「原発を即時廃止し、自然エネルギーに全面転換」の機運が盛り上がってきた。立憲民主党や小泉純一郎元首相らの「原自連」が「原発ゼロ」法案を発表し、他の野党も「原発ゼロ」を基本に、安倍政権に対抗する構図が見えてきた。
埼玉県会の意見書
「世界で最も厳しい水準の規制基準に適合すると認められた原子力発電所の再稼働を求める」意見書が昨年12月、埼玉県会で自民党や無所属などの賛成多数で可決した。原発の「安全神話」などすでに崩壊しているにもかかわらず、「優れた安定供給性と効率性を有している」など推進派のウソを丸呑みにしたものだ。
県民からは「寝耳に水の話。電力消費地の埼玉県が、原発の立地県にリスクを押しつけた意見書の可決は許されない」と抗議の声が高まっている。福島原発の事故後、埼玉県には双葉町などから多くの人が避難し、今なお暮らしており、被害者の心をさらに傷つけるものだ。
こうした自民党の動きの一方で、電力会社は再稼働に向けて送電線の「空き」があるにもかかわらず、「空きゼロ」と公表。また、送電線の使用料を高額にし、再生エネ業者を閉め出している。そのため、新興の再生可能エネ事業者の負担が重くなり、事業の断念が増えている。
過酷事故起きれば
東電福島第一原発の3・11事故による避難者数は福島県の発表でピーク時( 12年5月)に16万4865人、昨年11月も5万3275人が避難を続けている。
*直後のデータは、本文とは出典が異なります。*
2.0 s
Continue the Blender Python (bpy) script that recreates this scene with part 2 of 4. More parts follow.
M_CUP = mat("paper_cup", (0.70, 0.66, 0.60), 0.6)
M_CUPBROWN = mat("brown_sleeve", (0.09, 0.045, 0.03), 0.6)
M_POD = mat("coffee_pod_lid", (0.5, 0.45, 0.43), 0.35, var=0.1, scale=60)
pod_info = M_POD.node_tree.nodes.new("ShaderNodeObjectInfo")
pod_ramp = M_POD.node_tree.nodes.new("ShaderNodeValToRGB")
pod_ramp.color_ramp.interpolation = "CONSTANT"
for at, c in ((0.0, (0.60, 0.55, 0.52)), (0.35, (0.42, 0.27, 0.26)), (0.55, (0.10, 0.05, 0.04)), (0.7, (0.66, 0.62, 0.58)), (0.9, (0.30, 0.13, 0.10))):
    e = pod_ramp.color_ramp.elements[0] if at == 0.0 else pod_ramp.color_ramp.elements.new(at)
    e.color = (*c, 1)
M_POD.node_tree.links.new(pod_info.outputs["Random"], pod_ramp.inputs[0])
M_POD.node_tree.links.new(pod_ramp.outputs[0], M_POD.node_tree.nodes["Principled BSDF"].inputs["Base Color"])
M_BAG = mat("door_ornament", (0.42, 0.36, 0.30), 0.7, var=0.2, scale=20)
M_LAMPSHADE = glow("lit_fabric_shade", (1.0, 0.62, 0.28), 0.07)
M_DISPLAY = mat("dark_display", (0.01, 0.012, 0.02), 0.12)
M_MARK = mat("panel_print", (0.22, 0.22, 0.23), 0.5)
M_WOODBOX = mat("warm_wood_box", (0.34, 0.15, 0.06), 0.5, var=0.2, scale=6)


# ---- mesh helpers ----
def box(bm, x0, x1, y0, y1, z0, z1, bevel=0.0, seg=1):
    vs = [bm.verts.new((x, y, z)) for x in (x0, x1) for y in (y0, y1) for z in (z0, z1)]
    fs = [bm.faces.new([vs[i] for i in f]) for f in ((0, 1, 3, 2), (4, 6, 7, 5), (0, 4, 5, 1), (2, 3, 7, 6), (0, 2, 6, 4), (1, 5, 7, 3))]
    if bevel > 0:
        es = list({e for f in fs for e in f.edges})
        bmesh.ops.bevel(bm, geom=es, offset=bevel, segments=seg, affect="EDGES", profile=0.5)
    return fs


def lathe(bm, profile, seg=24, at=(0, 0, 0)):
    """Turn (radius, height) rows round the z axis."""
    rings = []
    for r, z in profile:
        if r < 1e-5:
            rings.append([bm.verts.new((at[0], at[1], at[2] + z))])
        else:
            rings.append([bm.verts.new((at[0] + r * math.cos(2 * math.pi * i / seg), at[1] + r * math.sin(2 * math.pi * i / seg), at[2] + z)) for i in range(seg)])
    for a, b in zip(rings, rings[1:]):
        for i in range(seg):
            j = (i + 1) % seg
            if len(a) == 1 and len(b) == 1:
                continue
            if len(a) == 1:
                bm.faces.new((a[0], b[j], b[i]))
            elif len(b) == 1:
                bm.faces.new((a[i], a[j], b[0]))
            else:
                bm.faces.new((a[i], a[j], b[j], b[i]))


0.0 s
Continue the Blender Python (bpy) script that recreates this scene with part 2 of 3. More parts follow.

福島第一の1 、2、3号機の炉心が溶融する「過酷事故」が起きたからだ。地震大国のニッポンでは40基が運用中、建設・計画中が8基あるが、原発がある以上過酷事故は再び起りうる。歴代の自民党政権と電力会社はそうしたリスクをひた隠しにし、発電費用は原発が一番安いなどと大嘘をついてきた。事故や「もんじゅ」の負債、「中間貯蔵施設建設」などを加えるなら、とてつもなく高コストにもかかわらずだ。 核分裂の制御は完全にはできず、核分裂すれば放射性廃棄物(死の灰)が生成する。人類は、放射能を消す能力をもっておらず、10万年、100万年単位で閉じ込めなければならない。後世代にとてつもない負の遺産を押し付け、残すことになるのである。
原再稼働反対6割
福島事故で原発の危険性や高コスト体質が国民の前に明らかになったことで、再稼働反対の世論は6割を超える。こうした原発の本質や世論を背景に「原自連」や立憲民主党の「原発ゼロ」法案は出てきたのである。
「3・11」で、原発がなくても電気の供給に問題ないことを国民は知った。大事なことは、私たちの生活を見直すことだ。浪費を止め、資源が永続的に利用できる太陽光など自然エネルギーにシフトし、二酸化炭素の排出がないエネルギーに移行させることが求められている。